Clayton N. Jefford, »Prophecy and Prophetism in the Apostolic Fathers« (295–316), beschließt den Band mit einem Blick auf Didache, Ignatius von Antiochien und den Hirten des Hermas.
Insgesamt bestätigt sich, was die Herausgeber im Vorwort betonen: Hier werden nicht alle Aspekte, die für das Thema wichtig sind, behandelt, aber der Band zeigt zugleich, dass es sich lohnt weiterzuarbeiten.

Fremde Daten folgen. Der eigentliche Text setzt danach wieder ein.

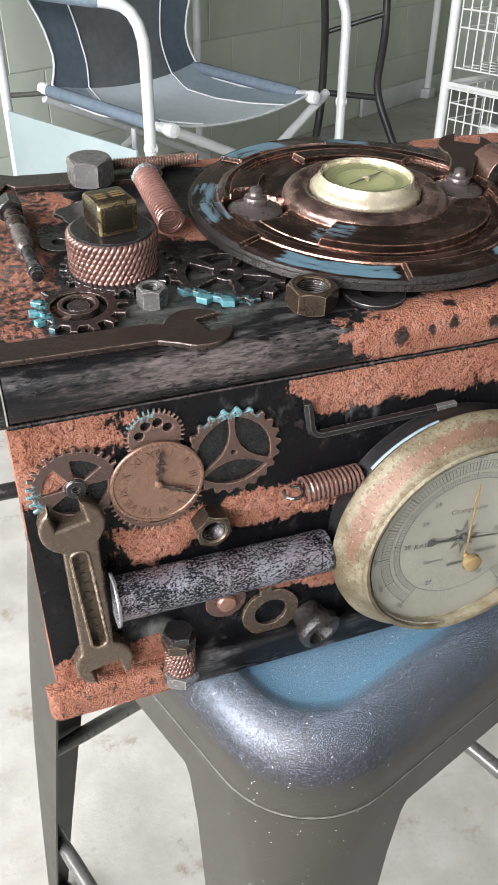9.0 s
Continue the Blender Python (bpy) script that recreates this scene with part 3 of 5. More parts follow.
def circle(r, n=32, cx=0.0, cy=0.0, turn=0.0):
    return [(cx + r * math.cos(turn + 2 * math.pi * i / n), cy + r * math.sin(turn + 2 * math.pi * i / n)) for i in range(n)]


def gear_outline(teeth, ro, ri, shape=0.5, turn=0.0):
    out = []
    for i in range(teeth):
        for f, r in ((0.0, ri), (0.5 - shape * 0.42, ri), (0.5 - shape * 0.25, ro), (0.5 + shape * 0.25, ro), (0.5 + shape * 0.42, ri)):
            a = turn + 2 * math.pi * (i + f) / teeth
            out.append((r * math.cos(a), r * math.sin(a)))
    return out


def wavy_outline(teeth, ro, ri, steps=8):
    """A gear worn to soft rounded teeth."""
    mid, amp = (ro + ri) / 2, (ro - ri) / 2
    out = []
    for i in range(teeth * steps):
        c = math.cos(2 * math.pi * i / steps)
        r = mid + amp * math.copysign(abs(c) ** 0.6, c)
        a = 2 * math.pi * i / (teeth * steps)
        out.append((r * math.cos(a), r * math.sin(a)))
    return out


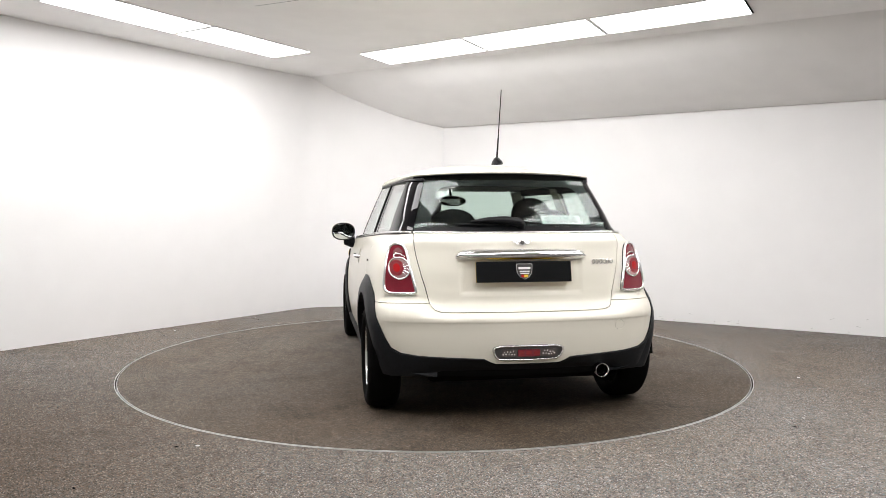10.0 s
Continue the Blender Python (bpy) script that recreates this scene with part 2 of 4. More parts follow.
def room():
    def struct(name, bm, mat, label):
        return tagged(part(name, bm, mat), label, name.split("_")[0], kind="structure")

    struct("wall_left", slab(LEFT_END, CORNER_L, 0, H, -0.12), WALL, "plain white painted studio wall")
    struct("wall_rear", prism_wall(), WALL, "short white wall under the curved ceiling")
    struct("wall_right", slab(CORNER_R, RIGHT_END, 0, 2.12, -0.12), WALL, "white painted wall with faint scuffs near the floor")
    struct("wall_side_left", slab((LEFT_END[0], BACK), LEFT_END, 0, H, -0.12), WALL, "plain white painted wall")
    struct("wall_side_right", slab(RIGHT_END, (RIGHT_END[0], BACK), 0, H, -0.12), WALL, "plain white painted wall")
    struct("wall_front", slab((RIGHT_END[0], BACK), (LEFT_END[0], BACK), 0, H, -0.12), WALL, "plain white painted wall")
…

Die frühen Christen waren – wie nicht wenige ihrer jüdischen Zeitgenossen – überzeugt, in der Endzeit zu leben, in der die prophetischen Verheißungen sich erfüllen. Deshalb ist es bedauerlich, dass es keinen Beitrag zu Qumran gibt und das Alte Testament und das frühe Judentum mit seiner eschatologisch-messianischen Erwartung zu kurz kommen. Die »Klagen, dass es keine Propheten mehr gebe« (100, Anm. 86), beschäftigten Juden und Christen nicht im 1. Jh. n. Chr., im Gegenteil. – Leider sind die Register nicht so umfangreich, wie man es von dieser Reihe gewohnt ist.